Enterprise AI software providers C3.ai (AI) and Veritone (VERI) exhibit sharply divergent near-term outlooks. C3.ai's stock plunged over 25% after preliminary Q1 FY26 revenue guidance of $70.2-$70.4 million significantly missed its prior $100-$109 million forecast, overshadowing its strong FY25 and strategic partnerships, despite ample liquidity. Conversely, smaller Veritone's stock surged 95.5% over three months, driven by robust core software revenue growth and key public sector contract wins, including with the U.S. Air Force, even as it navigates profitability challenges and a weaker balance sheet.
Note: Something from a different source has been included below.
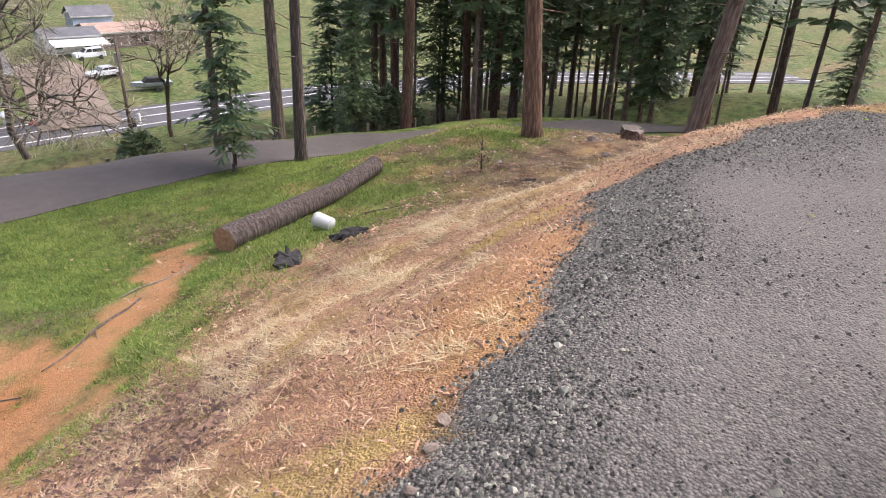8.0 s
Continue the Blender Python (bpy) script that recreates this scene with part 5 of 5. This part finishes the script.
def bark_chunks():
    """Coarser dark purple-brown bark on the north end of the bank."""
    x, y, rng = cover(17000, (1, 14.5), (0.5, 11), lambda x, y: smooth_step(1.9, 0.3, seg_dist(x, y, [(1.8, 10.0), (4.4, 8.1), (6.6, 6.6), (8.2, 5.8), (9.8, 4.9), (11.6, 3.4), (12.6, 2.4)])[0] + waves(x, y, 1.4, 51) * 0.6) * (zones(x, y)["gravel"] < 0.3), 97)
    v, f = fans(rng, np.stack([x, y, land(x, y) + 0.02], -1), np.stack([rng.normal(0, 1, len(x)), rng.normal(0, 1, len(x)), rng.uniform(0, 0.6, len(x))], -1), rng.uniform(0.02, 0.06, len(x)), 1, 0.1, 0.3)
    tagged(raw("dark_bark", v, f, M_DARK_BARK), "dark purple-brown bark chunks on the bank", "mulch", kind="stuff")


M_DARK_BARK = islands("dark_bark", [(0.0, (0.05, 0.03, 0.03)), (0.5, (0.15, 0.08, 0.065)), (1.0, (0.34, 0.2, 0.15))])
stones()
chips()
bark_chunks()


def slope_litter():
    """Cones, bark and clods strewn over the lower slope."""
    def w(x, y):
        z = zones(x, y)
        return np.clip((z["grass"] < 0.5) * 0.8 + 0.12, 0, 1) * (z["dry"] < 0.5) * np.clip(1.1 + 0.9 * waves(x, y, 1.8, 61), 0.05, 1)

    x, y, rng = cover(9000, (11.5, 24), (-22, 1), w, 98)
    v, f = fans(rng, np.stack([x, y, land(x, y) + 0.015], -1), np.stack([rng.normal(0, 1, len(x)), rng.normal(0, 1, len(x)), rng.uniform(0, 0.7, len(x))], -1), rng.uniform(0.03, 0.10, len(x)), 2, 0.1, 0.22)
    tagged(raw("slope_litter", v, f, M_CHIPS), "brown bark scraps and cones on the lower slope", "litter", kind="stuff")
    for k in range(60):
        p, q = rng.uniform(13.5, 20), rng.uniform(-18, -7)
        s = rng.uniform(0.025, 0.07)
        ob = new("stone", pebble_meshes[k % 4])
        ob.matrix_world = drop(p, q, s * 0.15, rng.uniform(0, 360)) @ Matrix.Scale(s, 4)
        tagged(ob, "pale rough stone lying on the slope", "stone", "loose stones")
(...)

This divergence underscores the critical impact of execution and niche market traction in the competitive AI sector.

Analysis

C3.ai (AI) and Veritone (VERI) present a stark contrast in operational momentum and investor sentiment within the enterprise AI sector. C3.ai, despite its larger scale and strategic partnerships with tech giants like Microsoft and Google, is facing a severe crisis of confidence following a disastrous preliminary Q1 FY26 update. The company guided for revenue of just $70.2-$70.4 million, a sharp 19% year-over-year decline and a significant miss from its prior guidance of $100-$109 million, which management attributed to a sales force reorganization. This shortfall, which sent the stock down over 25%, is projected to result in a GAAP operating loss of approximately $124.8 million and has led analysts to widen estimated losses per share for fiscal 2026 and 2027. While C3.ai maintains a strong liquidity position with $711.9 million in cash, its negative operational trajectory and a Zacks "Sell" rating overshadow its past performance. Conversely, the smaller Veritone is exhibiting strong positive momentum, with its stock surging 95.5% over the past three months. This is fueled by significant traction in its key growth areas: its public sector pipeline expanded from $110 million to $189 million, bolstered by a key contract with the U.S. Air Force, and its VDR data-refinery pipeline more than doubled to over $20 million. Despite this pipeline growth and narrowing loss estimates for 2025, Veritone faces significant risks, including a compressed gross margin (63.9% GAAP), a widened net loss of $26.8 million, and a weak balance sheet with only $13.6 million in cash, which necessitated a recent $10 million equity raise. Veritone's low valuation at 1.4x forward sales reflects these risks but also offers potential for a significant rerating if it successfully converts its pipeline and reaches its profitability target by the second half of 2026.